Donald Trump’s executive order claiming to deny citizenship to children of immigrants in the United States temporarily or unlawfully has been uniformly blocked by lower courts, and on Wednesday the Supreme Court will hear arguments on both sides. The administration’s chances of a win in Trump v. Barbara are extremely low, but one question is whether the justices opt for a sweeping constitutional ruling or a narrower one that gives Congress room to legislate on the subject.
The 14th Amendment to the U.S. Constitution, ratified after the Civil War to affirm the citizenship of Black Americans, says: “All persons born or naturalized in the United States, and subject to the jurisdiction thereof, are citizens of the United States.” That excluded the children of foreign diplomats, wartime conquerors, and members of Indian tribes — but would seem to include pretty much everyone else.
The Trump administration nonetheless claims the citizenship clause doesn’t cover the children of certain noncitizen immigrants. The problem — and it’s a big one for a textualist court — is that the text doesn’t naturally include that exception. The Trump administration has no reservations about charging unlawful immigrants with crimes, which is a key way the government exercises jurisdiction over people.
To overcome that intuitive reading of the 14th Amendment, the administration and its supporters excavate historical evidence to argue that the language had a narrower meaning in the past. Under the British monarchy, for example, the descendants of people subject to a foreign sovereign were not necessarily subjects of Britain. Did that principle transfer to the American colonies and 19th-century understanding? If so, then the 14th Amendment’s “subject to the jurisdiction” clause might allow for more limitations than the current practice.
But revising settled practice requires a high burden of proof. This case echoes Trump v. Anderson, the 2024 dispute about whether states could throw Trump off the presidential ballot based on another historically contested part of the 14th Amendment. The challengers mustered some intriguing evidence to support their view, but it was too fragmented and ambiguous to support a radical break from the status quo.

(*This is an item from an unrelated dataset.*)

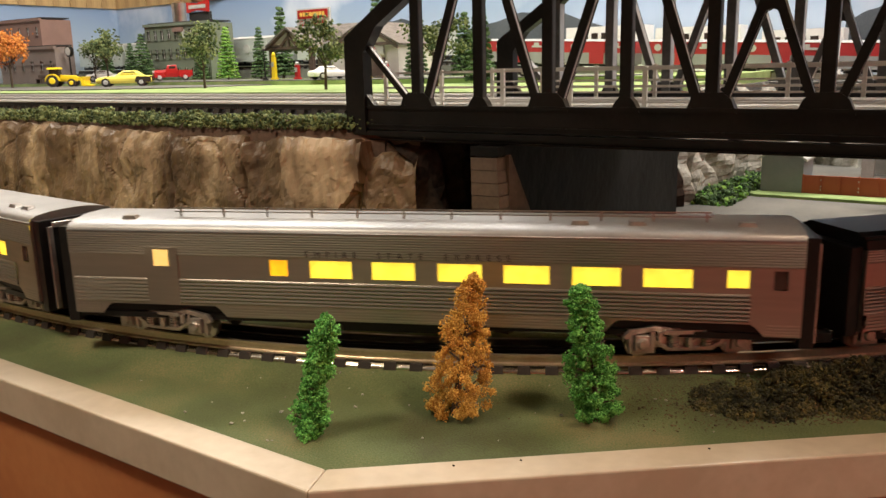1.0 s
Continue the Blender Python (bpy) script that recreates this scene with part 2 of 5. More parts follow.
def thing(name, m, label, category, group="", kind=""):
    ob = new(name)
    ob.empty_display_size = 0.02
    ob.matrix_basis = m
    return tagged(ob, label, category, group, kind)


def structure(name, bm, material, label="", smooth=False):
    return tagged(part(name, bm, material, None, "", smooth), label, "", "", "structure")


def B():
    return bmesh.new()


# ---- the room and the layout's base ----
def room():
    z0, z1 = -0.95, 1.42
    bm = B()
    box(bm, at(0.25, -0.4, z0 - 0.03), (5.6, 4.2, 0.06), ANG)
    structure("floor", bm, "asphalt", "grey floor of the aisle below the table")
    bm = B()
    box(bm, at(0.25, -0.4, z1 + 0.03), (5.6, 4.2, 0.06), ANG)
    structure("ceiling", bm, "concrete", "pale flat ceiling")
    for name, s, w, sx, sy in (("wall_north", 0.25, 1.49, 5.5, 0.1), ("wall_west", -2.40, -0.4, 0.1, 3.7), ("wall_east", 2.9, -0.4, 0.1, 3.7), ("wall_south", -0.55, -2.4, 3.7, 0.1), ("wall_south_end", 2.15, -2.4, 1.7, 0.1)):
        bm = B()
        box(bm, at(s, w, (z0 + z1) / 2), (sx, sy, z1 - z0), ANG)
        structure(name, bm, {"wall_south": "tan_wall", "wall_south_end": "red_wall", "wall_east": "red_wall"}.get(name, "plank"))


def sky_material():
    m = bpy.data.materials.new("painted_sky")
    m.use_nodes = True
    nt = m.node_tree
    p = nt.nodes["Principled BSDF"]
    geo = nt.nodes.new("ShaderNodeNewGeometry")
    sep = nt.nodes.new("ShaderNodeSeparateXYZ")
    ramp = nt.nodes.new("ShaderNodeValToRGB")
    mr = nt.nodes.new("ShaderNodeMapRange")
    mr.inputs["From Min"].default_value, mr.inputs["From Max"].default_value = 0.2, 0.45
    ramp.color_ramp.elements[0].color, ramp.color_ramp.elements[1].color = (0.46, 0.53, 0.60, 1), (0.19, 0.29, 0.47, 1)
    noise_ = nt.nodes.new("ShaderNodeTexNoise")
    noise_.inputs["Scale"].default_value, noise_.inputs["Detail"].default_value = 3.0, 6
    cl = nt.nodes.new("ShaderNodeValToRGB")
    cl.color_ramp.elements[0].position, cl.color_ramp.elements[1].position = 0.56, 0.80
    mx = nt.nodes.new("ShaderNodeMix")
    mx.data_type = "RGBA"
    mx.inputs["B"].default_value = (0.80, 0.82, 0.84, 1)
    lk = nt.links.new
    lk(geo.outputs["Position"], sep.inputs[0])
    lk(sep.outputs["Z"], mr.inputs["Value"])
    lk(mr.outputs[0], ramp.inputs["Fac"])
    lk(geo.outputs["Position"], noise_.inputs["Vector"])
    lk(noise_.outputs["Fac"], cl.inputs["Fac"])
    lk(cl.outputs["Color"], mx.inputs["Factor"])
    lk(ramp.outputs["Color"], mx.inputs["A"])
    lk(mx.outputs["Result"], p.inputs["Base Color"])
    p.inputs["Roughness"].default_value = 0.8
    return m


M["sky"] = sky_material()
M["hill"] = mat("painted_hill", (0.05, 0.06, 0.07), (0.08, 0.09, 0.10), 0.8, scale=8)


def backdrop():
    bm = B()
    box(bm, at(0.2, 1.436, 0.28), (5.1, 0.006, 0.306), ANG)
    structure("backdrop", bm, "sky", "painted blue sky sheet with pale clouds")
    bm = B()
    box(bm, at(-2.346, 0.2, 0.28), (0.006, 2.465, 0.306), ANG)
    structure("backdrop_side", bm, "sky", "painted blue sky sheet round the corner")


INNER = [Vector((-1.62, 1.422, 0)), Vector((-0.079, 0.469, 0)), Vector((1.62, 0.715, 0))]


def offset_line(pts, d):
    a, b, c = pts
    u, v = (b - a).normalized(), (c - b).normalized()
    nu, nv = Vector((u.y, -u.x, 0)), Vector((v.y, -v.x, 0))
    mid = (nu + nv).normalized()
    return [a + nu * d, b + mid * d / mid.dot(nu), c + nv * d]


def table():
    bm = B()
    far = [at(2.7, 1.43), at(-2.34, 1.43)]
    poly = [*INNER, *far]
    lo = -0.02
    slab(bm, poly, lo, 0.0)
    structure("ground", bm, "grass", "green and brown flocked table top")
    out = offset_line(INNER, 0.0225)
    mid = offset_line(INNER, 0.006)
    for i, name in ((0, "trim_board_left"), (1, "trim_board_right")):
        bm = B()
        slab(bm, [INNER[i], out[i], out[i + 1], INNER[i + 1]], -0.024, 0.002)
        tagged(part(name, bm, "trim", bevel=0.0012), "beige painted edge board with small nail holes", "trim", "", "structure")
    mid2 = offset_line(INNER, 0.016)
    for i, name in ((0, "fascia_left"), (1, "fascia_right")):
        bm = B()
        slab(bm, [mid[i], mid2[i], mid2[i + 1], mid[i + 1]], -0.95, -0.024)
        structure(name, bm, "fascia", "orange brown fascia panel under the edge board")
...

One option for the justices is to leave the constitutional debate for another day. That’s because — as an amicus brief from 217 members of Congress points out — the Immigration and Nationality Act of 1952 probably codified birthright citizenship independently of the 14th Amendment. It uses the same “subject to the jurisdiction” language as the 14th Amendment, and legislative debates in the 20th century strongly imply that members of Congress took birthright citizenship for granted.
Even if the history around the 14th Amendment is too ambiguous for a firm constitutional holding, in other words, the justices could decide that Congress has written birthright citizenship into the country’s immigration laws more recently. The president can’t override immigration law with an executive order.
There are reasonable policy critiques of birthright citizenship in its current form, including that it incentivizes illegal immigration. That’s why most European countries are more restrictive. Even the current Republican-controlled Congress probably wouldn’t curtail birthright citizenship, which is why Trump tried a unilateral workaround. But a future Congress might want to try its hand at tightening of citizenship policy. That would be a better occasion for the Supreme Court to settle the constitutional meaning.